The Nebraska law, which was passed in 1997 but has been blocked ever since
from taking effect, contains this description of the abortion technique that it
prohibits: "an abortion procedure in which the person performing the
abortion partially delivers vaginally a living unborn child before killing the
unborn child and completing the delivery."
The term "partially delivers" is in turn defined as
"deliberately and intentionally delivering into the vagina a living unborn
child or a substantial portion thereof."
The appeals court said the phrase "substantial portion" was the
law's "crucial problem" because it meant that the prohibition applied
to a range of procedures used quite early in pregnancy, in which a doctor pulls
fetal parts from the uterus through the birth canal. Although Nebraska argued
that its Legislature had not intended to ban this common procedure, known as
dilation and evacuation, the appeals court said that "we cannot, however,
twist the words of the law and give them a meaning they cannot reasonably
bear."
In its Supreme Court appeal, Stenberg v. Carhart, No. 99-830, Nebraska argues
that the appeals court should have adopted a narrower reading of the law to
prohibit only a variant of a procedure known as intact dilation and extraction.
In this procedure, which is used infrequently but has become widely known
through its graphic depiction in Congressional debates on the issue, a more
fully developed fetus is brought feet first through the birth canal, leaving the
largest part, the head, inside the uterus. The skull is then collapsed and its
contents suctioned to enable it to pass through the cervix.
While this procedure is often referred to as a late-term abortion, it takes
place before fetal viability, up to about 24 weeks of pregnancy. Even under Roe
v. Wade, the court has permitted states to ban abortions after viability, with
exceptions for the pregnant woman's life and health. Moreover, most states have
long had such prohibitions, which are not at stake in this case.
Dr. Leroy Carhart, the Bellevue, Neb., physician who challenged the state
law, performs about 20 intact abortions a year, as well as many other abortions
at earlier stages of pregnancy that the appeals court found would also be
covered by the law. Doctors performing abortions generally seek to keep the
fetus as intact as possible to avoid injury to the wall of the uterus.

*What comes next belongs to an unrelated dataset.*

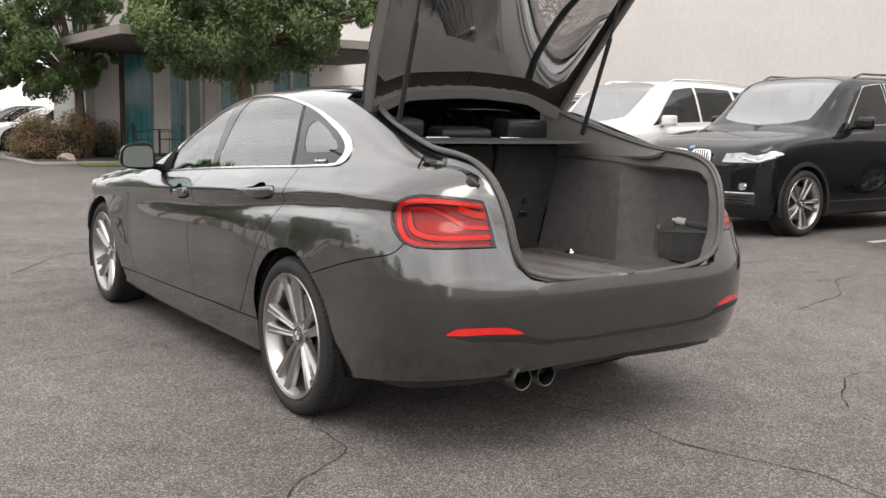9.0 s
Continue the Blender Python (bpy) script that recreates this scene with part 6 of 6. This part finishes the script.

Dr. Carhart's lawyer, Simon Heller of the Center for Reproductive Law and
Policy in New York, said today that although he would have preferred that the
Supreme Court let the lower court's decision stand, he thought that of all the
cases on their way to the court, Nebraska's was the best for the court to have
accepted because of a strong record compiled at trial on the safety and health
reasons for the procedure.
"The campaign against partial birth abortion has simply been a campaign
of deception orchestrated to demonize abortion in the eyes of the public,"
Mr. Heller said.
James Bopp Jr., general counsel of the National Right to Life Committee, said
that even under Roe v. Wade, bans on the procedure could and should be upheld
because the court's precedents on the right to abortion did not apply to ''the
killing of living infants who are only inches away from being fully born
alive."
President Clinton has twice vetoed proposed federal laws banning the
procedure. Last October, a law passed by the Senate for the third time was two
votes short of the number needed to override the president's veto. The House of
Representatives will take up the bill this year.